Don’t want to do the work? No problem, you can buy pre-dehydrated fruit locally, or online HERE.

 


IMPLEMENT A WASTE REDUCTION STRATEGY

9oz. squat disposable cups
photo by: Miranda Quade Photography

Set up clearly marked recycling and compost bins with images or lists of what can be recycled, what can be composted, and what is trash – of the items at your event (like cups, plates, party favors, napkins, etc.). Keep in mind, not everyone knows what can be recycled and what can’t, and same with compost bins – so they often default to just tossing it in the trash. Easy and clear images will reduce that confusion.

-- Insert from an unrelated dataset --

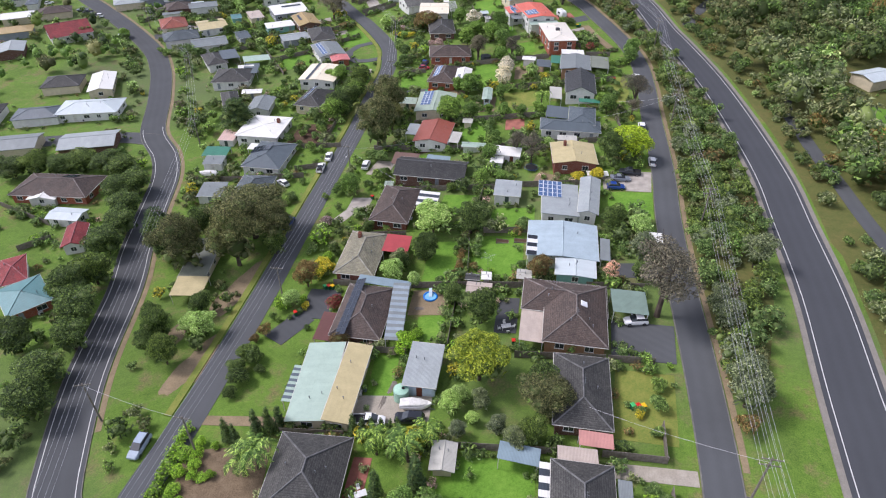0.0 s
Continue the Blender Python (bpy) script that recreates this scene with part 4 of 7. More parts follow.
def plant(kind, x, y, r, h, group=""):
    r, h = (r * 1.12, h * 1.05) if kind == "gum" else (r, h)
    if y < 165 and kind in ("dense", "green", "gum", "grey") and x < -48 - 0.2 * y:
        r, h = r * 1.4, h * 1.1
    cap = {"gum": 10.0 if y < 200 else 8.0, "bare": 7.5, "conifer": 6.5, "grey": 5.0, "dense": 5.5, "green": 5.5}.get(kind, 2.8 if kind.startswith("bush") else 6)
    far = min(1.0, cap / r)
    r, h = r * far, h * far
    if cat_of(kind) == "tree" and kind not in ("bare", "pink", "cypress", "blossom", "maple") and r > 1.4 and y < 340:
        LOW.append((kind, x, y, r * 0.72, h * 0.62))
    k, trunk, crown = prnd.choice(plant_protos(kind))
    label, cat = LABEL[kind]
    ob = tagged(new(cat, crown), label, cat, group) if cat == "shrub" else thing(cat, x, y, ground_z(x, y), 0, label, cat, group)
    ob.matrix_basis = pose(x, y, ground_z(x, y) - 0.05, 0, 0, prnd.uniform(0, 360)) @ Matrix.Diagonal((r, r * prnd.uniform(0.88, 1.1), h / k, 1))
    if cat != "shrub":
        part("trunk", trunk, None, ob)
        part("crown", crown, None, ob)
    return ob


def thicket(name, label, mat, spots, seed, quads=160, cat="shrubs", fine=0.13):
    """Growth that nobody could count, as one piece: spots of (x, y, radius, height)."""
    sets = []
    r = random.Random(seed)
    for i, (x, y, w, h) in enumerate(spots):
        z = ground_z(x, y)
        lob = [(x, y, z + h * 0.5, w * 0.68, w * 0.68, h * 0.42)]
        for j in range(6):
            a, d = j * 1.05 + r.uniform(-0.4, 0.4), r.uniform(0.4, 0.72)
            q = w * r.uniform(0.26, 0.44)
            lob.append((x + d * w * math.cos(a), y + d * w * math.sin(a), z + h * r.uniform(0.3, 0.85), q, q, min(h * 0.3, q)))
        sets.append((*leaf_cloud(lob, quads, w * fine * math.sqrt(160 / quads), seed * 997 + i), 0))
        # Filler lumps in the inner shade colour close the gaps between leaves.
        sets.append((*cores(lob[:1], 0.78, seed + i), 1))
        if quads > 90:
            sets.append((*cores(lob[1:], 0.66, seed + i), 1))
    v, f, m = joined(sets)
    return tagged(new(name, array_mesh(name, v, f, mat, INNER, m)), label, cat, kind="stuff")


plant('lime', -126.0, 323.2, 4.5, 7)
plant('lime', -93.2, 291.1, 2.8, 6)
plant('lime', -89.4, 284.5, 2.2, 4)
plant('conifer', -88.7, 342.1, 6.5, 11)
plant('maple', -96.6, 299.5, 2, 3.5)
plant('green', -96.7, 267.0, 3.2, 4.5)
plant('green', -131.6, 257.8, 3, 4.5)
plant('dense', -148.4, 260.1, 3.5, 5)
plant('bushlime', -67.7, 298.2, 2, 2.2)
plant('bushlime', -61.2, 293.7, 2.4, 2.2)
plant('lime', -57.7, 232.0, 2.6, 3.2)
plant('dense', -51.7, 235.9, 2, 2.4)
plant('lime', -51.9, 215.5, 2.4, 2.6)
plant('green', -44.4, 215.0, 1, 1.5)
plant('lime', -22.6, 249.0, 2.6, 4.5)
plant('green', -32.9, 175.8, 5, 8)
plant('green', -30.5, 182.0, 4, 6.5)
plant('green', -27.6, 190.4, 4.2, 7)
plant('dense', -30.5, 195.0, 3.2, 5)
plant('lime', -36.0, 203.9, 2.8, 6)
plant('dense', -14.4, 186.3, 2.6, 3.6)
plant('green', 8.8, 184.3, 2.6, 5)
plant('green', 20.6, 212.5, 4, 7)
plant('green', 6.9, 222.9, 2.6, 4)
plant('dense', 18.6, 204.2, 2.4, 4)
plant('bare', 12.3, 207.9, 3.2, 6)
plant('bushlime', 28.3, 187.7, 2.6, 3.4)
plant('dense', -12.6, 208.5, 2.4, 3)
plant('bronze', -9.1, 243.9, 3, 5)
plant('bronze', -5.6, 247.6, 2.6, 4.5)
plant('green', -14.4, 235.4, 2.2, 3)
plant('gold', -17.5, 239.1, 2, 2.6)
plant('bush', -14.0, 224.9, 1.8, 2.2)
plant('dense', -14.2, 211.7, 1.8, 2.2)
plant('lime', 4.3, 57.7, 1.5, 2.9)
plant('lime', 1.1, 60.3, 2.5, 4.8)
plant('lime', 2.8, 62.3, 2, 3.7)
plant('lime', -43.9, 81.6, 3.7, 6.9)
plant('lime', -29.2, 89.1, 2.4, 4.6)
plant('lime', -5.7, 92.3, 2, 3.8)
plant('lime', -10, 94.5, 3.3, 6.3)
plant('lime', -2.1, 110.6, 5.5, 9)
plant('lime', 27.5, 142.9, 1.9, 3.6)
plant('lime', 27.6, 185.8, 2.9, 5.5)
plant('lime', 25.7, 202.6, 2.4, 4.5)
plant('lime', -50.1, 214.9, 2, 3.7)
plant('lime', -21.6, 246.2, 3.5, 6.7)
plant('lime', -91.1, 288.1, 3.4, 6.5)
plant('lime', -95.2, 293.5, 3.9, 7.4)
plant('lime', -100.8, 299.7, 2.6, 4.9)
plant('dense', 12.5, 53.5, 2.7, 5.6)
plant('dense', 14.7, 61.3, 3.9, 8.2)
plant('dense', -65.9, 63.4, 4.4, 9)
plant('dense', -68.4, 71, 6, 9)
plant('dense', -48.6, 74.7, 3.5, 7.3)
plant('dense', -53.2, 78, 2.7, 5.7)
plant('dense', -77.4, 79.2, 3.7, 7.8)
plant('dense', -67.3, 79.3, 3.3, 7)
plant('dense', 6.7, 79.9, 3.9, 8.2)
plant('dense', -52.5, 81.9, 3.6, 7.6)
plant('dense', 1.8, 85.7, 2.6, 5.4)
plant('dense', -55.5, 86.2, 2.5, 5.2)
plant('dense', -69.7, 86.6, 4, 8.4)
plant('dense', 36.4, 88.1, 2.4, 5)
plant('dense', -46.8, 88.4, 2.8, 5.8)
plant('dense', -75.1, 94, 4, 8.3)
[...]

RE-USABLE OR LOW-WASTE MENU

paper menu displayed at the bar
Paper Menu by Honest Calligraphy

You want guests to know what is being offered, so you’ll probably want a menu. Opt for a paper menu that can be displayed at the bar and then recycled or composted after the event – or use something that can be re-purposed or re-used after the event like a chalkboard, felt letterboard, or similar display.




FIND OTHER LIKE-MINDED VENDORS

table setting in a lavender field at Kingston House
Photo of Celebrations For Every Season Set-up at Kingston House by Full Circle Photography

Use or refer other local vendors, use rentals instead of buying new, suggest guests carpool or provide a shuttle, use true plates and flatware or eco-friendly versions, look for venues who offer recycling bins, etc.

FIND A LIST OF WESTERN WASHINGTON VENDORS COMMITTED TO GREENER WEDDINGS HERE!


CONCLUSION

By implementing these eco-friendly ideas into your bar setup, you’ll not only create a memorable celebration but also contribute positively to the environment, local economy, cut many costs, and still offer a truly exceptional bar menu and guest experience. From supporting local businesses to minimizing waste, every small step toward a more sustainable wedding bar makes a significant difference in reducing the ecological footprint of your special day. Cheers to a love-filled and eco-conscious celebration!